- Aim of the exercise: Return each line holding the string "Blender".

- Dataset:
┌──
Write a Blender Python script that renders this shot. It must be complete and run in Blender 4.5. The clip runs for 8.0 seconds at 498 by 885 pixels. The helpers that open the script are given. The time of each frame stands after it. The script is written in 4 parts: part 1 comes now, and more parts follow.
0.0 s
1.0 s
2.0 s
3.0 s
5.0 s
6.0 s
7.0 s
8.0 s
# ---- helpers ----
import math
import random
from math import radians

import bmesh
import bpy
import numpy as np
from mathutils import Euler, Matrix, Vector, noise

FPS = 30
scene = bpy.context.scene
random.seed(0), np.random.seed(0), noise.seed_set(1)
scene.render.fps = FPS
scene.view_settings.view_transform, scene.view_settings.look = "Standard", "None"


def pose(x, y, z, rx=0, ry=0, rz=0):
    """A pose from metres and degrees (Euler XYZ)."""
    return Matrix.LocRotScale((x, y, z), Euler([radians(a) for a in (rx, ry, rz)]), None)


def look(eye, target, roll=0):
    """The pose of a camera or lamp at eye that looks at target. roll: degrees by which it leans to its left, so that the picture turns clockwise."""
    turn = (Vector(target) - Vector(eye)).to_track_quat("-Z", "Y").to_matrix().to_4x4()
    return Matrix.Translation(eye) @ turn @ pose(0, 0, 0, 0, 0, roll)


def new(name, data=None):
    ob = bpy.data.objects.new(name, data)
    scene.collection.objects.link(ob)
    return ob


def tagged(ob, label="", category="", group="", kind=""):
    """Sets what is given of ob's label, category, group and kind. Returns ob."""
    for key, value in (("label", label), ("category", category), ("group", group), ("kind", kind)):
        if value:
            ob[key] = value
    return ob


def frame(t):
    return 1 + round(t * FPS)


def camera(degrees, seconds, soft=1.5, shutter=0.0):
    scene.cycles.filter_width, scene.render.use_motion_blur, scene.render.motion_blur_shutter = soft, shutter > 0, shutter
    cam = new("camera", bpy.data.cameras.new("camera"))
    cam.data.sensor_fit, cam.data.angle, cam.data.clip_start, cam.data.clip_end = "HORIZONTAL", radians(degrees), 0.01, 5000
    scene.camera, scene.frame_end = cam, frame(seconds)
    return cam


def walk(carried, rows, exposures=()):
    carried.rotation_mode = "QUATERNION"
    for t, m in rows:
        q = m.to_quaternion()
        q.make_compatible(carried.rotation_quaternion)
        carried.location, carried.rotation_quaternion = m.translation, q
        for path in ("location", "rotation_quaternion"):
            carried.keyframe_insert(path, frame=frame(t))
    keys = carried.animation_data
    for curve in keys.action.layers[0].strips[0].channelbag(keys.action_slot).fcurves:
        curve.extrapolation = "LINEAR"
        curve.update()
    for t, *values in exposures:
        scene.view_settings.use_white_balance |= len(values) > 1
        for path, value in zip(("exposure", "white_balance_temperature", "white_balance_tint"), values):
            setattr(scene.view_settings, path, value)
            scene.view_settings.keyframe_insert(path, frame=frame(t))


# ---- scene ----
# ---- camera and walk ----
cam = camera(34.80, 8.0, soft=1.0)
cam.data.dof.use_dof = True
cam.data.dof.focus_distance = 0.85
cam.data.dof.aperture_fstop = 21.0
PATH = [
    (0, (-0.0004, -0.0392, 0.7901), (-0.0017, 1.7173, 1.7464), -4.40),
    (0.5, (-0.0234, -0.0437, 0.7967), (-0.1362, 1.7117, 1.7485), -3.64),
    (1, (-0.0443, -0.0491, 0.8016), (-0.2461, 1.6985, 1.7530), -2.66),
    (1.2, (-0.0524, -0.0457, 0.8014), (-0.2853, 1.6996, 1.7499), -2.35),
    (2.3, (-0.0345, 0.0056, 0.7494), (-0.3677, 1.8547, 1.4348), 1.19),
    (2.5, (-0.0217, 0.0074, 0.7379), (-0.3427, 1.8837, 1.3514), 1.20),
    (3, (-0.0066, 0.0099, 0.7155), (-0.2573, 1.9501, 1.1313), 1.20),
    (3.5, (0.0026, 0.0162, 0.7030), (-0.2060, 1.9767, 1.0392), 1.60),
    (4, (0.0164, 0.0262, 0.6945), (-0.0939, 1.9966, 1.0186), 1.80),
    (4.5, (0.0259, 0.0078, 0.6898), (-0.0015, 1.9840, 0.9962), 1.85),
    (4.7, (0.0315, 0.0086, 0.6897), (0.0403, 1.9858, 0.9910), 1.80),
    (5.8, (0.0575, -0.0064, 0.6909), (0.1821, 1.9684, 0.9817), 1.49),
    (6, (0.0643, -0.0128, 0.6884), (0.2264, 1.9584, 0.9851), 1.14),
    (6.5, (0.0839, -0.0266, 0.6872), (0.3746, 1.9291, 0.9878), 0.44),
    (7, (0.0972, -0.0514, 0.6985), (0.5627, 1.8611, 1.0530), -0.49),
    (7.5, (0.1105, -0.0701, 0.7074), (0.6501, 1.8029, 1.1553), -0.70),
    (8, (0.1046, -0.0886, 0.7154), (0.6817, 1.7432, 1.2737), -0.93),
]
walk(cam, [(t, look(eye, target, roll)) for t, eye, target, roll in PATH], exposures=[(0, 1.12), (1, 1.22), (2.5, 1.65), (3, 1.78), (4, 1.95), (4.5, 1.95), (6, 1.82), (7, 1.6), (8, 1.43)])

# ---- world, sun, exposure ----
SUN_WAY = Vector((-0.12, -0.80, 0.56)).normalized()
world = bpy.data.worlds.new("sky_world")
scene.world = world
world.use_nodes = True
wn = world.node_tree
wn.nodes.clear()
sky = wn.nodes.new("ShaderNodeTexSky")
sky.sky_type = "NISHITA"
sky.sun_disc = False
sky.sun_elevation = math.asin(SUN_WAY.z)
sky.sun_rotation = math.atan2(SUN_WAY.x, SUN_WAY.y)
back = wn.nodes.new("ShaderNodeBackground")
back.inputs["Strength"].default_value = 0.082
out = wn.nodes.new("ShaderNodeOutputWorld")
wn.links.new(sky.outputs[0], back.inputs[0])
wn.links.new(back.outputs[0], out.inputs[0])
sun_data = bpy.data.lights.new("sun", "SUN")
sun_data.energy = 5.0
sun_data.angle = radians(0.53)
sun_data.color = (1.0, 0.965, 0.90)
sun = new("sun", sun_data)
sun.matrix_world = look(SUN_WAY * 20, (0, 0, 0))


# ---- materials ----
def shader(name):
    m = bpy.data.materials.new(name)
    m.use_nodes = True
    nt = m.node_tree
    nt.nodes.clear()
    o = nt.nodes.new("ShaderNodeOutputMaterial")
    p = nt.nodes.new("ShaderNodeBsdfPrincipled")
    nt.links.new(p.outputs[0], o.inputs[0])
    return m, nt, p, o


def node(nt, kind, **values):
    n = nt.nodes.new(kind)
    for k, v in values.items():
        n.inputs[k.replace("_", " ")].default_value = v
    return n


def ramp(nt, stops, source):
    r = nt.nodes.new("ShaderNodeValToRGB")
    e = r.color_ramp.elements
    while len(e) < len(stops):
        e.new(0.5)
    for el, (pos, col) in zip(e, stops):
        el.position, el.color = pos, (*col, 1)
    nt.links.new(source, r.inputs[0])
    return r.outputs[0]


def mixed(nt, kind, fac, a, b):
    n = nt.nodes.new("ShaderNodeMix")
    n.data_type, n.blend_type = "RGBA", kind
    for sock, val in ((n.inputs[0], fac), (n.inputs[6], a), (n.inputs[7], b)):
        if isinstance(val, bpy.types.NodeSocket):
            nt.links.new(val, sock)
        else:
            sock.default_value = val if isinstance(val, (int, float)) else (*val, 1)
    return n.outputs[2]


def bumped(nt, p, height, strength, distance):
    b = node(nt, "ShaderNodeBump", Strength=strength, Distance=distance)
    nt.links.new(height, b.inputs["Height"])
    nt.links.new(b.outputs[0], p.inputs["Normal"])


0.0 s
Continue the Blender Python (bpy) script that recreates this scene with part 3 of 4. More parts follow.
└──
- Completed task:
Write a Blender Python script that renders this shot. It must be complete and run in Blender 4.5. The clip runs for 8.0 seconds at 498 by 885 pixels. The helpers that open the script are given. The time of each frame stands after it. The script is written in 4 parts: part 1 comes now, and more parts follow.
Continue the Blender Python (bpy) script that recreates this scene with part 3 of 4. More parts follow.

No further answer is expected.